* [Exercise details] Gather from the material every line that contains the string "label".

====== Given data ======

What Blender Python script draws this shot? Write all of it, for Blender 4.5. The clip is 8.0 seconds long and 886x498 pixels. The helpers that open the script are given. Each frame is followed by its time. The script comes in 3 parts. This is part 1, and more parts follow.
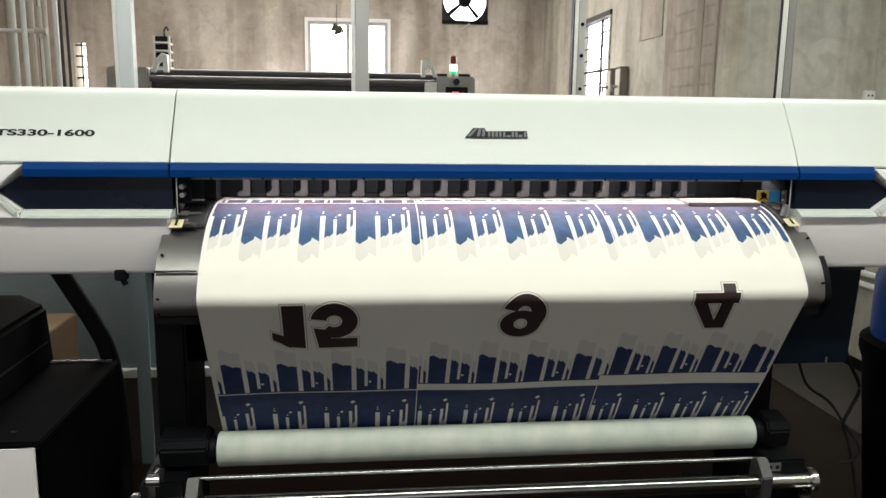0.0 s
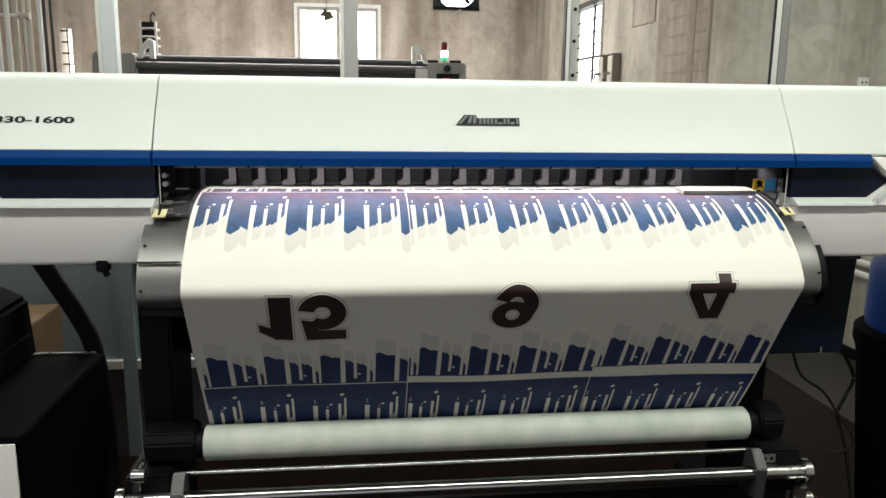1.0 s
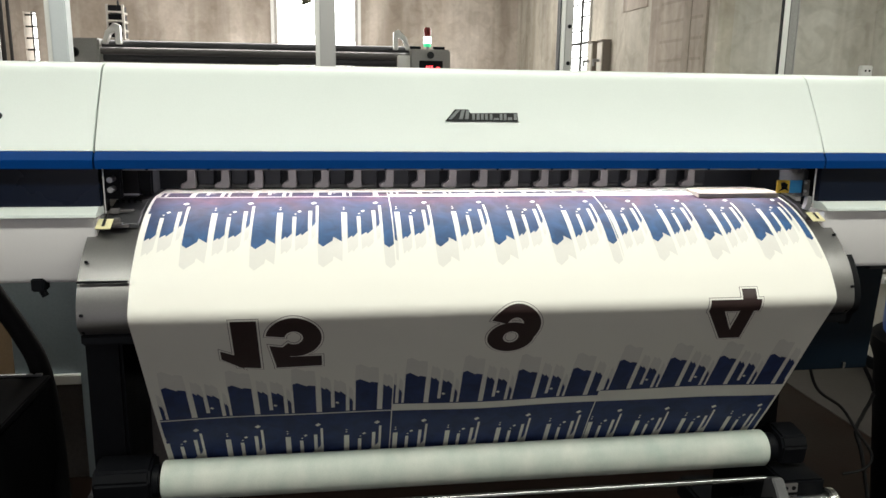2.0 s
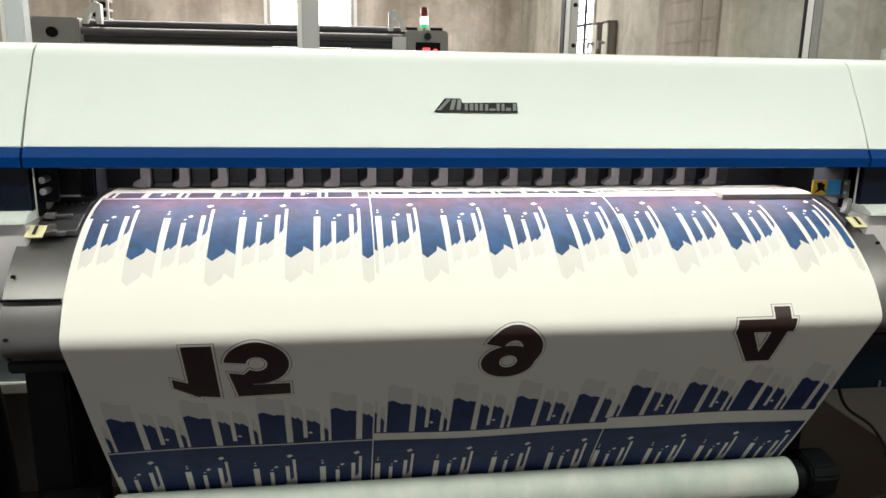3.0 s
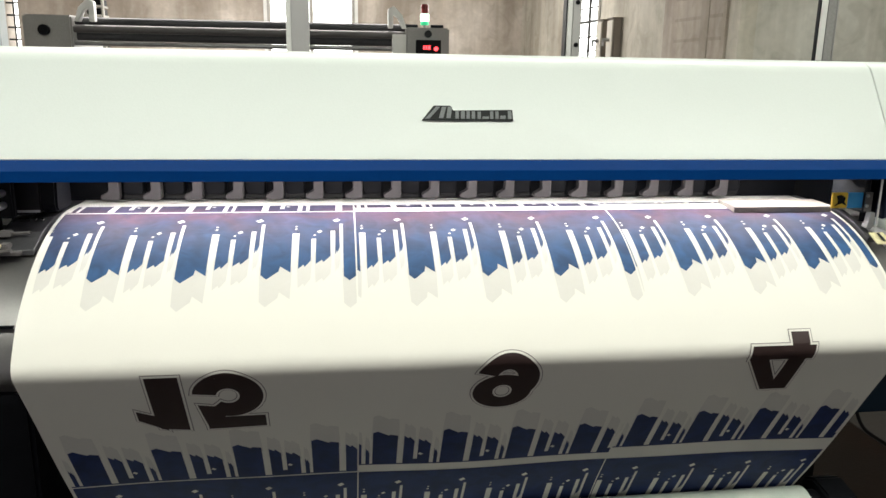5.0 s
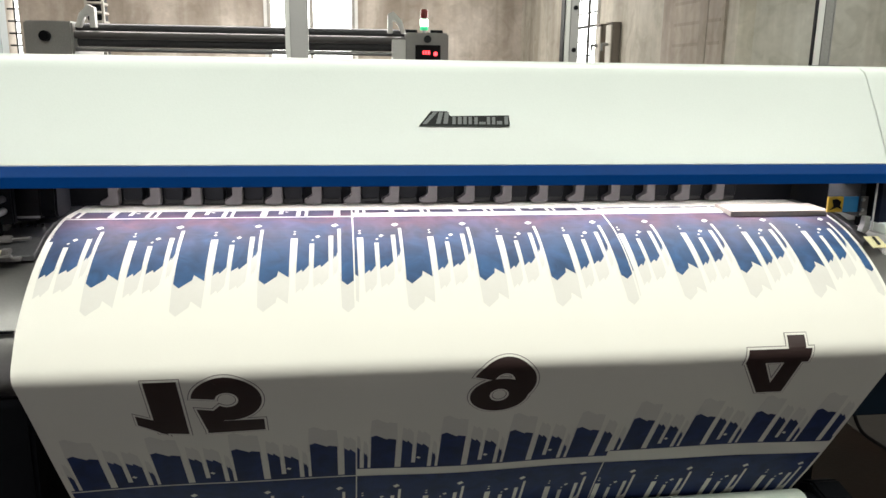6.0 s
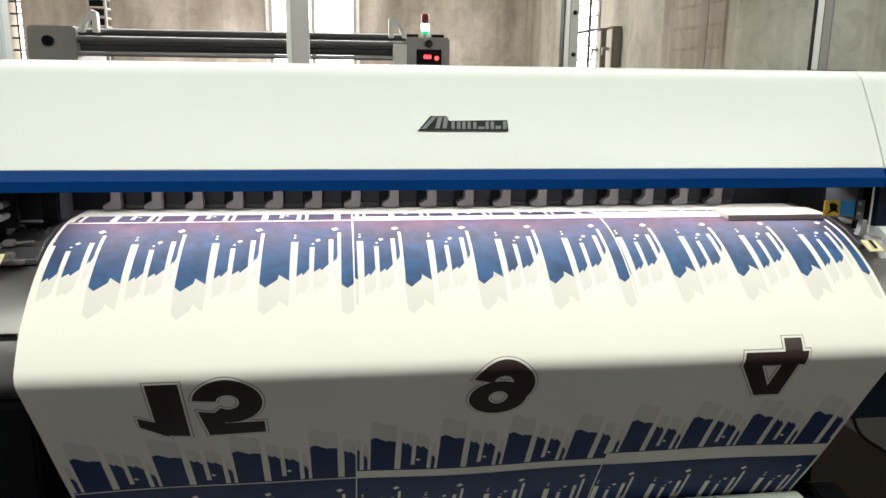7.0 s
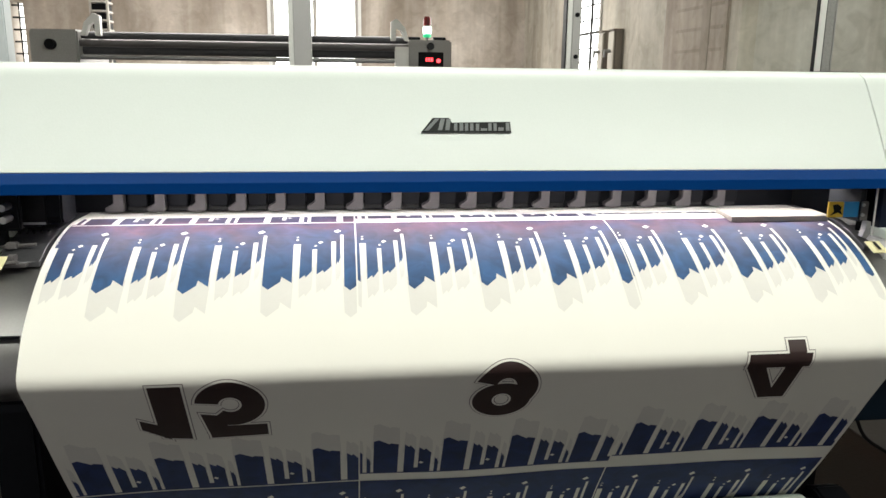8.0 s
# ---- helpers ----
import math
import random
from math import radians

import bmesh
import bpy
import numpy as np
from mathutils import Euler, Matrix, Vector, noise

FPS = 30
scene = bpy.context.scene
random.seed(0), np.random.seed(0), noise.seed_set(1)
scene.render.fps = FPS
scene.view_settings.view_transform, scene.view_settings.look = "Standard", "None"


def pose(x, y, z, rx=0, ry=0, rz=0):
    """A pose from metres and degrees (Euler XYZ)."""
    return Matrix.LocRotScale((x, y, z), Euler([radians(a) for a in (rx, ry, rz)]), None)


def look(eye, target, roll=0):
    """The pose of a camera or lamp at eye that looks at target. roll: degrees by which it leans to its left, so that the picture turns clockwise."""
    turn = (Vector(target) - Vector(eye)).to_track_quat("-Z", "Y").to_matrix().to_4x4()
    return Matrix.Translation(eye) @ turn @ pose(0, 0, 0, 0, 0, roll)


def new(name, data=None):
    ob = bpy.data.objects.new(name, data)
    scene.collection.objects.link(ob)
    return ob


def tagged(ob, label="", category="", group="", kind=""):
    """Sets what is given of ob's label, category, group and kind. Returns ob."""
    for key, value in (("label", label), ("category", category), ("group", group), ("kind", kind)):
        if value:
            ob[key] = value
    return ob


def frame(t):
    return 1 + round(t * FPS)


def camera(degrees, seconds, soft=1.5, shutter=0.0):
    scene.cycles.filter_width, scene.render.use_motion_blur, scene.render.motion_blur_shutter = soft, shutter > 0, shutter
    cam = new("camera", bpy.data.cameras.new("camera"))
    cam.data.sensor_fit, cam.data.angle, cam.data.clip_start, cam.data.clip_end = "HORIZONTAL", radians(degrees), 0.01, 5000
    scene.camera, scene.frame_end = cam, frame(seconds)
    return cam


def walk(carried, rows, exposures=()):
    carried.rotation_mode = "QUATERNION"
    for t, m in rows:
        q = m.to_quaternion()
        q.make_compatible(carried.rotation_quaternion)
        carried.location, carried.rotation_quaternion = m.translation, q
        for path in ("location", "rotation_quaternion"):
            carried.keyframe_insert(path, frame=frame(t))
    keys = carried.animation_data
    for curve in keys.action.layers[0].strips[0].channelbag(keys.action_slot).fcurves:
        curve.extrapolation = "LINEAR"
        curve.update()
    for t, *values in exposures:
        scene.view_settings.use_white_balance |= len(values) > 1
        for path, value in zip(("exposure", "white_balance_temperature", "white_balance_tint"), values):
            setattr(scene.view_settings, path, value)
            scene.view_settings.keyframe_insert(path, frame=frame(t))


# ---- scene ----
cam = camera(60.0, 8.0, soft=1.5)
PATH = [
    (0, (-0.3938, -2.1552, 1.5404), (-0.1823, -0.1962, 1.1972), 0.73),
    (0.5, (-0.3906, -2.1529, 1.5407), (-0.1675, -0.1972, 1.1861), 0.75),
    (1, (-0.3861, -2.1115, 1.5385), (-0.1531, -0.1608, 1.1639), 0.75),
    (1.5, (-0.3700, -2.0121, 1.5430), (-0.1196, -0.0661, 1.1556), 0.71),
    (1.7, (-0.3735, -1.9494, 1.5508), (-0.0989, -0.0079, 1.1569), 0.74),
    (2.8, (-0.3423, -1.6641, 1.5552), (-0.0594, 0.2653, 1.1113), 0.89),
    (3, (-0.3127, -1.6228, 1.5602), (-0.0352, 0.3060, 1.1099), 0.96),
    (3.5, (-0.2721, -1.5364, 1.5694), (-0.0032, 0.3889, 1.0997), 0.95),
    (4, (-0.2756, -1.4892, 1.5785), (-0.0100, 0.4365, 1.1081), 0.94),
    (4.5, (-0.2704, -1.4955, 1.5767), (-0.0055, 0.4313, 1.1106), 0.95),
    (6, (-0.2600, -1.5103, 1.5798), (0.0027, 0.4208, 1.1304), 0.77),
    (6.5, (-0.2571, -1.5186, 1.5817), (0.0035, 0.4139, 1.1376), 0.74),
    (7, (-0.2565, -1.5226, 1.5823), (0.0016, 0.4112, 1.1422), 0.72),
    (7.5, (-0.2545, -1.5194, 1.5819), (0.0021, 0.4156, 1.1459), 0.67),
    (8, (-0.2580, -1.5203, 1.5801), (-0.0046, 0.4158, 1.1472), 0.62),
]
EXPOSURE = 0.05
walk(cam, [(t, look(eye, target, roll)) for t, eye, target, roll in PATH], [(0, EXPOSURE), (8, EXPOSURE)])


# ---------- world and large lights ----------
world = bpy.data.worlds.new("overcast_sky")
scene.world = world
world.use_nodes = True
sky = world.node_tree.nodes.new("ShaderNodeTexSky")
sky.sky_type, sky.sun_disc = "NISHITA", False
sky.sun_elevation, sky.sun_rotation = radians(50), radians(200)
background = world.node_tree.nodes["Background"]
background.inputs["Strength"].default_value = 0.15
world.node_tree.links.new(sky.outputs["Color"], background.inputs["Color"])


def area_lamp(name, m, sx, sy, power, color):
    data = bpy.data.lights.new(name, "AREA")
    data.shape, data.size, data.size_y, data.energy, data.color = "RECTANGLE", sx, sy, power, color
    ob = new(name, data)
    ob.matrix_world = m
    return ob


DAY = (1.0, 0.98, 0.92)
WARM = (0.965, 0.975, 0.885)
area_lamp("tube_light_front", pose(0.05, -1.45, 3.2), 5.1, 0.24, 119, WARM)
# next two: unseen fills added to brighten the partition and the rear room
area_lamp("ceiling_fill_partition", pose(-0.1, 0.95, 3.2), 5.0, 0.3, 64, WARM)
area_lamp("ceiling_fill_rear", pose(-1.2, 4.9, 3.2), 3.6, 0.6, 160, (1.0, 0.945, 0.90))
area_lamp("window_light_back", pose(-0.53, 6.95, 2.05, 90, 0, 180), 0.95, 1.1, 30, DAY)
area_lamp("window_light_side", pose(1.7, 4.9, 1.85, 90, 0, 90), 1.0, 1.1, 30, DAY)
# unseen fill, no window there; lifts the shaded sheet and fascia
area_lamp("unseen_fill_south", pose(-0.7, -4.4, 1.2, 90, 0, 0), 3.5, 1.6, 10.5, (0.90, 0.83, 1.0))
area_lamp("platen_led_strip", pose(-0.03, 0.03, 1.371, 12, 0, 0), 1.66, 0.012, 4.6, (1.0, 0.95, 0.97))

# ---------- materials ----------
def material(name, color, rough=0.5, metal=0.0, vary=0.0, scale=6.0, bump=0.0, fine=120.0, second=None, coat=0.0, streak=(1, 1, 1), spec=0.5):
    """A surface with two scales of variation: broad stains and fine grain."""
    mat = bpy.data.materials.new(name)
    mat.use_nodes = True
    n, l = mat.node_tree.nodes, mat.node_tree.links
    b = n["Principled BSDF"]
    b.inputs["Roughness"].default_value, b.inputs["Metallic"].default_value = rough, metal
    b.inputs["Coat Weight"].default_value, b.inputs["Specular IOR Level"].default_value = coat, spec
    b.inputs["Base Color"].default_value = (*color, 1)
    co = n.new("ShaderNodeTexCoord")
    mp = n.new("ShaderNodeMapping")
    mp.inputs["Scale"].default_value = streak
    l.new(co.outputs["Object"], mp.inputs["Vector"])
    if vary:
        a = n.new("ShaderNodeTexNoise")
        a.inputs["Scale"].default_value, a.inputs["Detail"].default_value = scale, 6
        l.new(mp.outputs["Vector"], a.inputs["Vector"])
        r = n.new("ShaderNodeValToRGB")
        r.color_ramp.elements[0].position, r.color_ramp.elements[1].position = 0.3, 0.72
        other = second or tuple(c * (1 - vary) for c in color)
        r.color_ramp.elements[0].color, r.color_ramp.elements[1].color = (*other, 1), (*color, 1)
        l.new(a.outputs["Fac"], r.inputs["Fac"])
        g = n.new("ShaderNodeTexNoise")
        g.inputs["Scale"].default_value, g.inputs["Detail"].default_value = fine, 3
        l.new(mp.outputs["Vector"], g.inputs["Vector"])
        m = n.new("ShaderNodeMix")
        m.data_type, m.blend_type = "RGBA", "OVERLAY"
        m.inputs["Factor"].default_value = min(0.5, vary)
        l.new(r.outputs["Color"], m.inputs["A"])
        l.new(g.outputs["Fac"], m.inputs["B"])
        hs = n.new("ShaderNodeHueSaturation")
        l.new(m.outputs["Result"], hs.inputs["Color"])
        l.new(hs.outputs["Color"], b.inputs["Base Color"])
        ma = n.new("ShaderNodeMapRange")
        ma.inputs["To Min"].default_value, ma.inputs["To Max"].default_value = max(0.02, rough - 0.12), min(1, rough + 0.12)
        l.new(a.outputs["Fac"], ma.inputs["Value"])
        l.new(ma.outputs["Result"], b.inputs["Roughness"])
        if bump:
            bp = n.new("ShaderNodeBump")
            bp.inputs["Strength"].default_value, bp.inputs["Distance"].default_value = bump, 0.004
            l.new(g.outputs["Fac"], bp.inputs["Height"])
            l.new(bp.outputs["Normal"], b.inputs["Normal"])
    return mat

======

* [Output of the exercise]
def tagged(ob, label="", category="", group="", kind=""):
    """Sets what is given of ob's label, category, group and kind. Returns ob."""
    for key, value in (("label", label), ("category", category), ("group", group), ("kind", kind)):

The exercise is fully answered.